'''
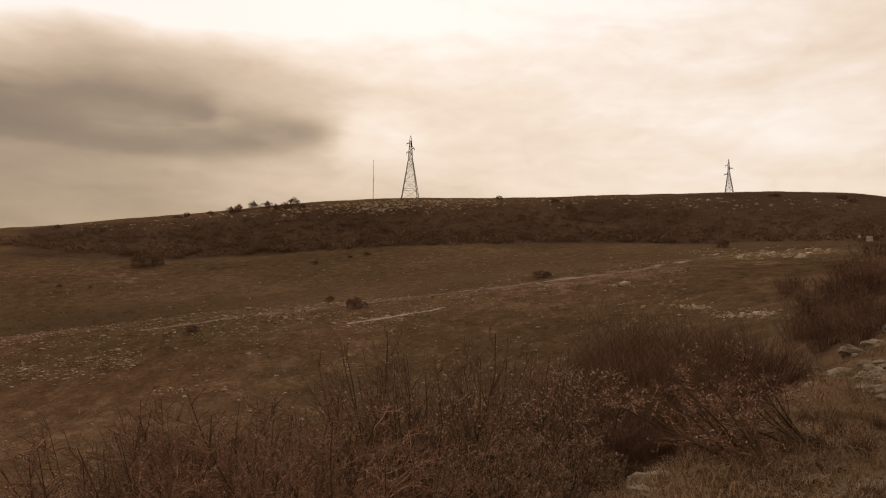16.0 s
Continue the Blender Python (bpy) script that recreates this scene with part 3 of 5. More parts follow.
def bare_shrub(seed, tall, wide, stems, branches, twigs, upright=0.6, leaves=0, leaf=0.035, twig_mat=None, leaf_mat=None, thick=0.022, twig_r=0.004, name="shrub", fan=42, lean_to=None):
    """A leafless shrub of many stems from one root, at the origin: its stems, twigs and last leaves."""
    rng = random.Random(seed)
    root = new(name)
    root.empty_display_size = 0.3
    twig_wood, tips = Wood(), []
    for s in range(stems):
        w = rng.uniform(0, 2 * math.pi)
        lean = rng.uniform(0.05, 1.0) ** 0.7 * wide / tall * 0.8
        d = Vector((math.cos(w) * lean, math.sin(w) * lean, 1)).normalized()
        if lean_to is not None:
            d = (d + lean_to * rng.uniform(0.6, 1.3)).normalized()
        length = tall * rng.uniform(0.65, 1.05) / max(d.z, 0.55)
        p0 = Vector((math.cos(w), math.sin(w), 0)) * rng.uniform(0, wide * 0.13) - Vector((0, 0, 0.25))
        pts = wander(rng, p0, d, length + 0.2, 7, 0.09, 0.03 * upright)
        wood = Wood()
        wood.stem(pts, thick * rng.uniform(0.6, 1.2), 0.005, 4)
        mesh_object("stem", wood.verts, wood.faces, M_BARK, root)
        for _ in range(branches):
            u = rng.uniform(0.22, 0.97)
            i = min(int(u * 7), 6)
            q = pts[i].lerp(pts[i + 1], u * 7 - i)
            dd = off(rng, pts[i + 1] - pts[i], fan)
            bl = length * (1.05 - u) * rng.uniform(0.35, 0.8) + 0.15
            bp = wander(rng, q, dd, bl, 4, 0.17, 0.10 * upright)
            twig_wood.stem(bp, twig_r * 2.0, twig_r * 0.8)
            for _ in range(twigs):
                v = rng.uniform(0.15, 1.0)
                j = min(int(v * 4), 3)
                q2 = bp[j].lerp(bp[j + 1], v * 4 - j)
                tw = wander(rng, q2, off(rng, bp[j + 1] - bp[j], fan + 3), rng.uniform(0.10, 0.32) * (0.6 + 0.4 * bl), 2, 0.26, 0.14 * upright)
                twig_wood.stem(tw if rng.random() < 0.6 else tw[::2], twig_r, twig_r * 0.5)
                tips += tw[1:]
    mesh_object("crown", twig_wood.verts, twig_wood.faces, twig_mat or M_TWIG, root)
    if leaves:
        lv, lf = [], []
        for _ in range(leaves):
            add_leaf(rng, lv, lf, rng.choice(tips) + Vector((rng.gauss(0, 0.02), rng.gauss(0, 0.02), rng.gauss(0, 0.02))), leaf)
        mesh_object("foliage", lv, lf, leaf_mat or M_LEAF, root)
    return root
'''
> Exercise details
Pictures are excluded; output everything else in the data verbatim.

> Output of the exercise
16.0 s
Continue the Blender Python (bpy) script that recreates this scene with part 3 of 5. More parts follow.
def bare_shrub(seed, tall, wide, stems, branches, twigs, upright=0.6, leaves=0, leaf=0.035, twig_mat=None, leaf_mat=None, thick=0.022, twig_r=0.004, name="shrub", fan=42, lean_to=None):
    """A leafless shrub of many stems from one root, at the origin: its stems, twigs and last leaves."""
    rng = random.Random(seed)
    root = new(name)
    root.empty_display_size = 0.3
    twig_wood, tips = Wood(), []
    for s in range(stems):
        w = rng.uniform(0, 2 * math.pi)
        lean = rng.uniform(0.05, 1.0) ** 0.7 * wide / tall * 0.8
        d = Vector((math.cos(w) * lean, math.sin(w) * lean, 1)).normalized()
        if lean_to is not None:
            d = (d + lean_to * rng.uniform(0.6, 1.3)).normalized()
        length = tall * rng.uniform(0.65, 1.05) / max(d.z, 0.55)
        p0 = Vector((math.cos(w), math.sin(w), 0)) * rng.uniform(0, wide * 0.13) - Vector((0, 0, 0.25))
        pts = wander(rng, p0, d, length + 0.2, 7, 0.09, 0.03 * upright)
        wood = Wood()
        wood.stem(pts, thick * rng.uniform(0.6, 1.2), 0.005, 4)
        mesh_object("stem", wood.verts, wood.faces, M_BARK, root)
        for _ in range(branches):
            u = rng.uniform(0.22, 0.97)
            i = min(int(u * 7), 6)
            q = pts[i].lerp(pts[i + 1], u * 7 - i)
            dd = off(rng, pts[i + 1] - pts[i], fan)
            bl = length * (1.05 - u) * rng.uniform(0.35, 0.8) + 0.15
            bp = wander(rng, q, dd, bl, 4, 0.17, 0.10 * upright)
            twig_wood.stem(bp, twig_r * 2.0, twig_r * 0.8)
            for _ in range(twigs):
                v = rng.uniform(0.15, 1.0)
                j = min(int(v * 4), 3)
                q2 = bp[j].lerp(bp[j + 1], v * 4 - j)
                tw = wander(rng, q2, off(rng, bp[j + 1] - bp[j], fan + 3), rng.uniform(0.10, 0.32) * (0.6 + 0.4 * bl), 2, 0.26, 0.14 * upright)
                twig_wood.stem(tw if rng.random() < 0.6 else tw[::2], twig_r, twig_r * 0.5)
                tips += tw[1:]
    mesh_object("crown", twig_wood.verts, twig_wood.faces, twig_mat or M_TWIG, root)
    if leaves:
        lv, lf = [], []
        for _ in range(leaves):
            add_leaf(rng, lv, lf, rng.choice(tips) + Vector((rng.gauss(0, 0.02), rng.gauss(0, 0.02), rng.gauss(0, 0.02))), leaf)
        mesh_object("foliage", lv, lf, leaf_mat or M_LEAF, root)
    return root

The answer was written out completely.